* [WHAT IS ASKED]: Return the lines where the word "More" occurs.

▬▬▬▬▬▬

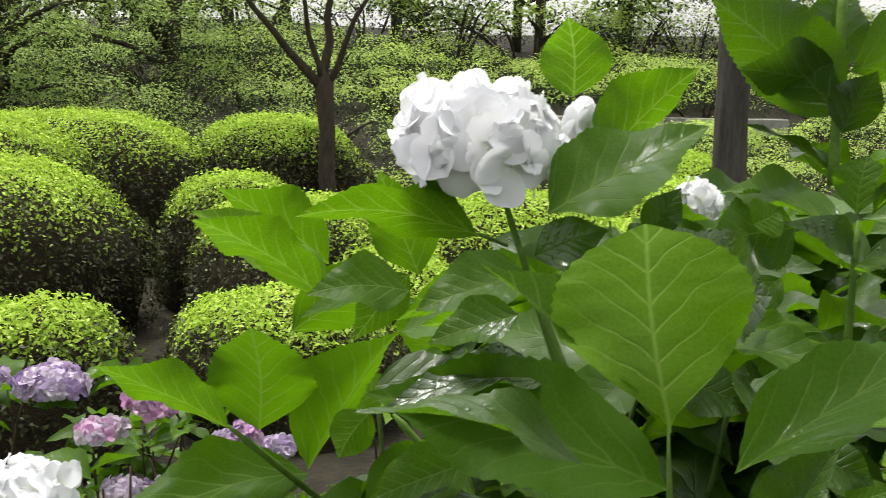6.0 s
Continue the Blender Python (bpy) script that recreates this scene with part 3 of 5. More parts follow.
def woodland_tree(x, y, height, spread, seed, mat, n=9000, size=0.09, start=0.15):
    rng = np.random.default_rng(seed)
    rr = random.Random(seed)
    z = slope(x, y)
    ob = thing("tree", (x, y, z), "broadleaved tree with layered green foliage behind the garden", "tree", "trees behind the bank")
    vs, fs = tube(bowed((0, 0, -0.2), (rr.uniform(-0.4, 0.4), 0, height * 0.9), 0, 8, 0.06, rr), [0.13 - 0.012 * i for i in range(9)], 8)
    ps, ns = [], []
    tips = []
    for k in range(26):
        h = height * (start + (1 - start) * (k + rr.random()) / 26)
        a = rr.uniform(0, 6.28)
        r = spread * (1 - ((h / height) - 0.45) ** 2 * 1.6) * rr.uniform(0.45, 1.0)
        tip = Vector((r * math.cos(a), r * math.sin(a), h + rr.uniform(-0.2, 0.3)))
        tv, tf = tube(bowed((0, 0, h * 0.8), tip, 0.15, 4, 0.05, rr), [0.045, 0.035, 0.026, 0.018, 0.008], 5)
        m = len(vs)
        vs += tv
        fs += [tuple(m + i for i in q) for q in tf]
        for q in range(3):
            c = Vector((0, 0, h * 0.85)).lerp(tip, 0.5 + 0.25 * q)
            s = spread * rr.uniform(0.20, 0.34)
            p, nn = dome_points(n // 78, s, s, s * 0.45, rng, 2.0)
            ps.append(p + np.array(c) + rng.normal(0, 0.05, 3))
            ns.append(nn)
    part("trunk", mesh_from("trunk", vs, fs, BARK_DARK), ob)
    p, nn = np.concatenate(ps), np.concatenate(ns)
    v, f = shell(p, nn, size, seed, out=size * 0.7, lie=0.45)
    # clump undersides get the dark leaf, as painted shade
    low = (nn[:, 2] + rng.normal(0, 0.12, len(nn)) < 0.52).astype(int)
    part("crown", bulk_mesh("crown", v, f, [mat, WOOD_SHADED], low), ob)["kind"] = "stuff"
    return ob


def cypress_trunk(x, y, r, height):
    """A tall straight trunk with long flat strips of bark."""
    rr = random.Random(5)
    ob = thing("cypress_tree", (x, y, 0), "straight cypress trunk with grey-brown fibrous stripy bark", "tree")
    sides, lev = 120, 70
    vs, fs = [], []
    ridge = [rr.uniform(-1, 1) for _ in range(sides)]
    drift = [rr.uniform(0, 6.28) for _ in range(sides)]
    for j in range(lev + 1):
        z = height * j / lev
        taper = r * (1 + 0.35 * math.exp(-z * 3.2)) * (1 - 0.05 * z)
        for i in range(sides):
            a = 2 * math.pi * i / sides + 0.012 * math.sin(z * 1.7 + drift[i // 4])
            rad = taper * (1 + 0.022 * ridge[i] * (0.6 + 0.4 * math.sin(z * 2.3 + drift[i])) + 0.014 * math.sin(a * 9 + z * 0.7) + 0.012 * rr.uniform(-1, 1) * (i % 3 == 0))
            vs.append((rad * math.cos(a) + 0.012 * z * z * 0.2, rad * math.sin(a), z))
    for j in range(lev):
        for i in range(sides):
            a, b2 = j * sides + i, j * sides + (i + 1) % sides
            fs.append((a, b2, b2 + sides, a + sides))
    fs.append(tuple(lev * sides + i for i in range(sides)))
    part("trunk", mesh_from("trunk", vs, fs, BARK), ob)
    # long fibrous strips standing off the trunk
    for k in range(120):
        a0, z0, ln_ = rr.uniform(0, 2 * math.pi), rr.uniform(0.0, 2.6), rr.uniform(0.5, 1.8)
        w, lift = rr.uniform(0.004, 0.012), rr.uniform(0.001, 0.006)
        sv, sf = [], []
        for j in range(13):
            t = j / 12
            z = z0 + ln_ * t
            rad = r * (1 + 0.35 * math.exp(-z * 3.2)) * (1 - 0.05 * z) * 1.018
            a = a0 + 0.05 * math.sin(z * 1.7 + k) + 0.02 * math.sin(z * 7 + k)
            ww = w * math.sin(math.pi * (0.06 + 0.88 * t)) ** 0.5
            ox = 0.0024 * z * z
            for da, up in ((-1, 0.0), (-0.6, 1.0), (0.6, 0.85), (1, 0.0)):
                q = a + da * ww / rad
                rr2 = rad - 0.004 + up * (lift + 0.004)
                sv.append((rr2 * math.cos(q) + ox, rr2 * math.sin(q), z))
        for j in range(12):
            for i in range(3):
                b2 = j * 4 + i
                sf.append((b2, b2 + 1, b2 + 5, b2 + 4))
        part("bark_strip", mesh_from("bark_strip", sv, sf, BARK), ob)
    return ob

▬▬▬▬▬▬

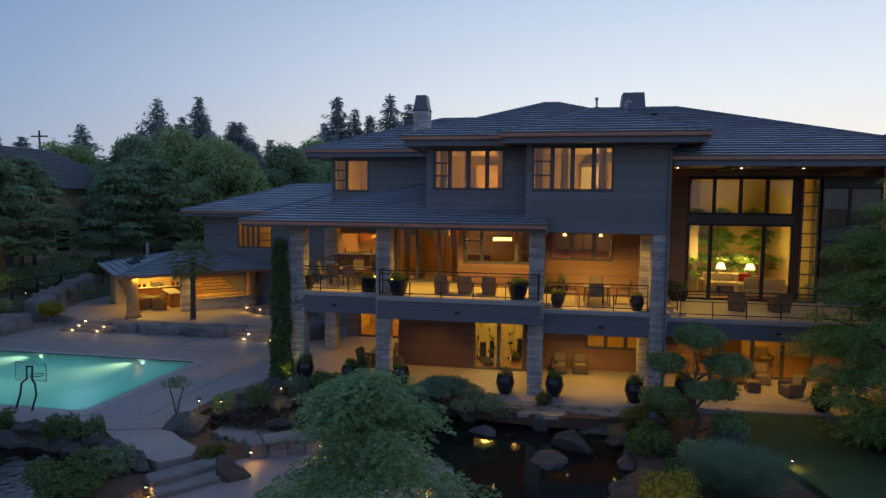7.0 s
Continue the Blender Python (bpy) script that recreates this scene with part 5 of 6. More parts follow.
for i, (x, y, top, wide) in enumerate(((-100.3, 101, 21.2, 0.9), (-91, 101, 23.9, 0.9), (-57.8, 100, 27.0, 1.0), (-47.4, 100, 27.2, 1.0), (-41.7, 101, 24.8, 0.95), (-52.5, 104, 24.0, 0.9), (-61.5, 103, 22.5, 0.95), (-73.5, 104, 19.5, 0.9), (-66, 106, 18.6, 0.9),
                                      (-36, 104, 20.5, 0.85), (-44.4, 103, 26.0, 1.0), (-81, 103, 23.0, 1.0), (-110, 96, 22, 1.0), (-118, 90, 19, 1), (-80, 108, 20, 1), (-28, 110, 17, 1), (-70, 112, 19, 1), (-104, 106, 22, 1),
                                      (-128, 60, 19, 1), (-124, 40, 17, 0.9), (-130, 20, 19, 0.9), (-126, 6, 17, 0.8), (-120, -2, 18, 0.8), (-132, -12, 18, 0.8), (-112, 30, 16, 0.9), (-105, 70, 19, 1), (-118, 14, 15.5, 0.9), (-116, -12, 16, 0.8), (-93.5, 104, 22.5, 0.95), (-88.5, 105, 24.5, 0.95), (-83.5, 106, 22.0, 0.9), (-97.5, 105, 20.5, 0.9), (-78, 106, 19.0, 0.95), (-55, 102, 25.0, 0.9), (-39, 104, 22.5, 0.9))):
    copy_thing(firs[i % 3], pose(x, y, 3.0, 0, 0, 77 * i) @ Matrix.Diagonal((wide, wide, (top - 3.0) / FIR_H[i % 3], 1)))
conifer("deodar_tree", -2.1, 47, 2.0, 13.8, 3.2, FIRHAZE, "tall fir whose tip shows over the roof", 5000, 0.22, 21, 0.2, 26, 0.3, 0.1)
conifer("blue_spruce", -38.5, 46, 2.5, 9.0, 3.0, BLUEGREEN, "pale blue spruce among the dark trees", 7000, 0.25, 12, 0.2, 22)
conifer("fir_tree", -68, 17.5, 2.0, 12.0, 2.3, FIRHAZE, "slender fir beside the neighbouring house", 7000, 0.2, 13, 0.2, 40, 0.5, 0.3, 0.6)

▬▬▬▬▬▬

* [ANSWER TO THIS EXERCISE]:
Continue the Blender Python (bpy) script that recreates this scene with part 3 of 5. More parts follow.
Continue the Blender Python (bpy) script that recreates this scene with part 5 of 6. More parts follow.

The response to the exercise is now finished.